With a growing acquisition pipeline, I expect Excel Trust to continue to grow the revenue (and AFFO) model and increase its dividends. Here is an historical illustration of dividends declared (click to enlarge):
It is no question that many of the publicly traded and non-traded equity REITs have benefitted from the current dislocations in the commercial real estate sector. Because of historically low interest rates, real estate investors have creating some attractive cash yields. In addition, many of the retail REITs are benefitting from the decreasing supply of new product that has caused more demand in retail space (and more rent pressure on tenants of quality product).
In Monopoly, experience is essential to winning. In addition, adequate capital is a must. Experience and capital combined with a well thought out business model are the components essential to winning the game. With over three decades of experience and a well capitalized balance sheet, Excel Trust should provide investors with a growing 5.1 % dividend. In addition, Excel's innovative acquisition model should continue to drive spreads (or cap rates) above 150 bps as compared to many of the peer shopping center REIT sponsors.
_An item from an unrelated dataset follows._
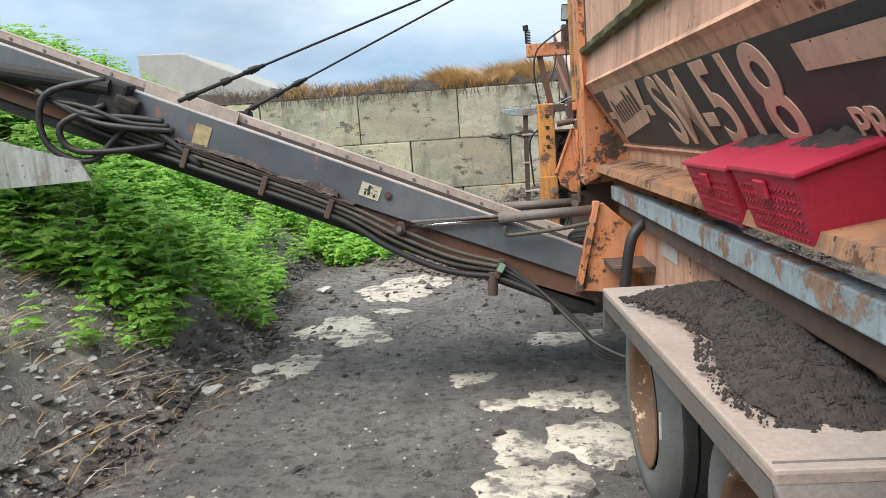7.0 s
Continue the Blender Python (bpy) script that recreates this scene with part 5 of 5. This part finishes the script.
def plant_into(v, f, x, y, z, size, r):
    """A weed: upright stems with crossed pairs of pointed leaves, ending in a bright tuft."""
    near = x > -5.2 and y < 10.8
    for _ in range(r.choice((2, 3, 4)) if near else 2):
        lean = Vector((r.uniform(-0.2, 0.4), r.uniform(-0.4, 0.2), 1)).normalized()
        h = size * r.uniform(0.6, 1.15)
        b = Vector((x + r.uniform(-0.13, 0.13), y + r.uniform(-0.13, 0.13), z))
        tiers = 4
        a0 = r.uniform(0, 6.3)
        for t in range(tiers):
            p = b + lean * h * (0.30 + 0.70 * (t + r.uniform(-0.25, 0.25) * (t < 3)) / (tiers - 1))
            n = (3, 4, 4, 6)[t]
            a0 += 1.57 + r.uniform(-0.3, 0.3)
            for q in range(n):
                a = a0 + 2 * math.pi * (q + r.uniform(-0.15, 0.15)) / n
                d = Vector((math.cos(a), math.sin(a), r.uniform(-0.35, 0.15) if t < tiers - 1 else r.uniform(0.15, 0.8)))
                L = size * r.uniform(0.26, 0.40) * (0.9, 1.0, 0.9, 0.55)[t]
                up = Vector((r.uniform(-0.25, 0.25) + 0.2, r.uniform(-0.25, 0.25) - 0.2, 1)).normalized()
                leaf(v, f, p, d, up, L, L * 0.24)
                side = d.normalized().cross(up)
                for sg in (-1, 1) if near and q % 2 else ():
                    leaf(v, f, p + d.normalized() * L * 0.12, d + side * 0.9 * sg, up, L * 0.55, L * 0.13)


pr = random.Random(11)
green_v, green_f, deep_v, deep_f = [], [], [], []
count = 0
for _ in range(15000):
    x, y = -2.0 - 7.0 * pr.random() ** 1.25, pr.uniform(3.0, 14.8)
    d = bank_foot(y) - x
    if d < 0.12:
        continue
    n = noise.noise((x * 0.8, y * 0.8, 6))
    bare = (y < 8.0 and d < 0.38 and n < 0.35) or (y < 7.05 and pr.random() > 0.10 + 0.35 * (d > 2.2)) or (y >= 8.0 and d < 0.18) or (7.05 <= y < 8.6 and d > 1.35 and n < 0.15) or (7.05 <= y < 7.9 and pr.random() < 0.2)
    if bare or pr.random() > min(1.0, 0.55 + d * 0.5):
        continue
    if count > 2600:
        break
    count += 1
    size = pr.uniform(0.26, 0.46) * (0.8 if d < 0.5 else 1)
    if y > 9 and d < 1.2:
        size *= 0.75
    tgt = (green_v, green_f) if pr.random() < 0.78 else (deep_v, deep_f)
    plant_into(*tgt, x, y, bank_height(x, y) - 0.04, size, pr)
for _ in range(420):
    x, y = pr.uniform(-3.1, -1.5), pr.uniform(12.0, 14.75)
    if x < -1.5 - 0.5 * (14.75 - y) * pr.random():
        plant_into(green_v, green_f, x, y, max(0, bank_height(x, y)) - 0.03 + max(0, heap_height(x, y)), pr.uniform(0.2, 0.42), pr)
tagged(raw("weeds", green_v, green_f, LEAF), "dense bright green leafy weeds covering the bank", "weeds", kind="stuff")
tagged(raw("weeds", deep_v, deep_f, LEAF_DARK), "deep green leafy weeds among the brighter ones", "weeds", kind="stuff")


def blades(name, mat, label, category, spots, r):
    v, f = [], []
    for x, y, z, h, lean in spots:
        a = r.uniform(0, 6.3)
        d = Vector((math.cos(a) * lean, math.sin(a) * lean, 1))
        s = Vector((-math.sin(a + 1), math.cos(a + 1), 0)) * r.uniform(0.004, 0.008)
        b = Vector((x, y, z))
        k = len(v)
        v += [b - s, b + s, b + d * h * 0.6 + s * 0.7, b + d * h * 0.6 - s * 0.7, b + d * h + Vector((d.x, d.y, -0.3)) * h * 0.25]
        f += [(k, k + 1, k + 2, k + 3), (k + 3, k + 2, k + 4)]
    return tagged(raw(name, v, f, mat), label, category, kind="stuff")


def top_spots(n, x0, x1, hlo, hhi, r, dense=None):
    out = []
    while len(out) < n:
        x = r.uniform(x0, x1)
        y = r.uniform(14.98, 15.9)
        c = noise.noise((x * 2.2, y * 1.5, 5)) + 0.5 * noise.noise((x * 6, y * 4, 5))
        if dense is not None and c < dense - 0.2 * r.random():
            continue
        g = 1 + 0.7 * c
        out.append((x, y, 2.42 + 0.2 * min(1, (y - 14.95) * 2) * r.random(), r.uniform(hlo, hhi) * g, r.uniform(0.2, 1.3)))
    return out


blades("dry_grass", STRAW, "dry orange straw grass along the wall top", "dry grass", top_spots(4200, -4.2, 2.6, 0.06, 0.20, pr, 0.12) + top_spots(7500, -1.7, 1.0, 0.12, 0.30, pr, -0.05), pr)
blades("dead_weeds", TWIG, "dead brown weed stems along the wall top", "dead weeds", top_spots(8200, -9, 3.2, 0.05, 0.22, pr) + [(pr.uniform(-4.5, 2.5), pr.uniform(14.9, 15.0), pr.uniform(2.38, 2.5), -pr.uniform(0.05, 0.2), pr.uniform(0, 0.5)) for _ in range(900)], pr)
grass_spots = []
for _ in range(1500):
    x, y = pr.uniform(-3.6, -2.0), pr.uniform(12.3, 14.8)
    grass_spots.append((x, y, max(0, bank_height(x, y)), pr.uniform(0.10, 0.28), pr.uniform(0.1, 0.7)))
blades("grass_tufts", LEAF, "long green grass at the foot of the bank", "grass", grass_spots, pr)
dead = []
for _ in range(800):
    x, y = pr.uniform(-4.6, -2.5), pr.uniform(3.5, 8.5)
    dead.append((x, y, max(0, bank_height(x, y)) - 0.02, pr.uniform(0.03, 0.10), pr.uniform(0.6, 3.0)))
blades("dead_stalks", STRAW, "pale dead stalks lying on the bank", "dead stalks", dead, pr)


chips = []
for _ in range(1800):
    x, y = pr.uniform(-6.5, -2.6), pr.uniform(5.5, 9.0)
    chips.append((x, y, max(0, bank_height(x, y)) - 0.02, pr.uniform(0.02, 0.07), pr.uniform(1.5, 6.0)))
blades("wood_chips", leafy("pale_wood_chips", (0.25, 0.2, 0.15), (0.6, 0.52, 0.42), 0.85, 0.05), "pale wood chips scattered over the bank", "wood chips", chips, pr)


def rubble(name, mat, label, category, spots, r):
    v, f = [], []
    for x, y, z, s in spots:
        k = len(v)
        for p in ((-1, 0, 0), (1, 0, 0), (0, -1, 0), (0, 1, 0), (0, 0, 0.75), (0, 0, -0.6), (0.6, 0.6, 0.35), (-0.6, -0.6, 0.35)):
            v.append((x + s * (p[0] + r.uniform(-0.42, 0.42)), y + s * (p[1] + r.uniform(-0.42, 0.42)), z + s * (p[2] + r.uniform(-0.3, 0.3))))
        f += [tuple(k + i for i in t) for t in ((4, 6, 3), (4, 1, 6), (6, 1, 3), (4, 3, 0), (4, 0, 7), (7, 0, 2), (4, 7, 2), (4, 2, 1), (0, 3, 5), (3, 1, 5), (1, 2, 5), (2, 0, 5))]
    return tagged(raw(name, v, f, mat), label, category, kind="stuff")


def scatter(n, x0, x1, y0, y1, lo, hi, r, h=None):
    out = []
    for _ in range(n):
        x, y = r.uniform(x0, x1), r.uniform(y0, y1)
        out.append((x, y, (h(x, y) if h else yard_height(x, y)) + 0.002, lo + (hi - lo) * r.random() ** 3))
    return out


def slope(x, y):
    return max(0, bank_height(x, y)) - 0.03


rubble("yard_gravel", GROUND, "small dark stones and crumbs on the yard", "gravel", scatter(9000, -2.9, 0.4, 2.2, 12.5, 0.003, 0.016, pr), pr)
rubble("yard_clods", SOIL, "dark clods of soil strewn over the yard", "soil clods", scatter(260, -2.7, 0.3, 2.2, 12.0, 0.006, 0.04, pr), pr)
rubble("pale_gravel", STONE, "pale stone chips on yard and bank", "gravel", scatter(1500, -2.9, 0.2, 2.2, 12, 0.003, 0.013, pr) + scatter(11000, -6.2, -2.35, 3.2, 9.4, 0.003, 0.030, pr, slope), pr)
foot_clods = []
for _ in range(5200):
    y = pr.uniform(3.2, 12.5)
    x = bank_foot(y) + pr.gauss(0.02, 0.20)
    foot_clods.append((x, y, slope(x, y) + 0.015, 0.007 + 0.042 * pr.random() ** 3))
rubble("bank_clods", grain("dark_bank_clods", (0.12, 0.102, 0.088), (0.27, 0.235, 0.205), 14, 0.95, 1.0, 0.03, fine=70), "earth clods along the foot of the bank", "earth clods", foot_clods, pr)
clods = []
for _ in range(12000):
    x, y = pr.uniform(-2.6, 4.0), pr.uniform(9.4, 14.7)
    h = heap_height(x, y)
    if h > 0.02 or pr.random() < 0.05:
        clods.append((x, y, h + 0.02, 0.008 + 0.042 * pr.random() ** 2))
rubble("heap_clods", HEAP, "loose soil clods on the heap", "soil clods", clods, pr)
for k, (x, y, s) in enumerate(((-2.55, 10.35, 0.09), (-2.35, 7.45, 0.1), (-2.62, 7.05, 0.08), (-0.14, 6.92, 0.05))):
    bm = bmesh.new()
    bmesh.ops.create_icosphere(bm, subdivisions=2, radius=s * 0.75)
    for v in bm.verts:
        v.co += 0.55 * s * noise.noise_vector(v.co / s * 1.1 + Vector((3.7 * k, 1, 0))) + 0.16 * s * noise.noise_vector(v.co / s * 4)
        v.co = Vector((x + v.co.x * 1.2, y + v.co.y, yard_height(x, y) + 0.3 * s + v.co.z * 0.6))
    tagged(part("stone", bm, STONE if k < 3 else SOIL), "loose rough stone lying on the yard" if k < 3 else "dark clod of soil lying on the yard", "stone", "loose stones")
By acquiring modestly priced retail assets (in mid-markets) and utilizing low cost capital, Excel Trust should be able to increase AFFO and enhance dividends paid. So as I learned in my earlier days playing Monopoly - the way to win is to make a commitment to your acquisition strategy. And remember, no mercy and no fear!
The stock closed yesterday (6-14-11) at $12.06 and I expect the stock to appreciate 15% or more (to around $14.00 in 12 months) and with the 5.1 % dividend, the new REIT player should generate annual returns in excess of 20%.
Disclosure: I have no positions in any stocks mentioned, and no plans to initiate any positions within the next 72 hours.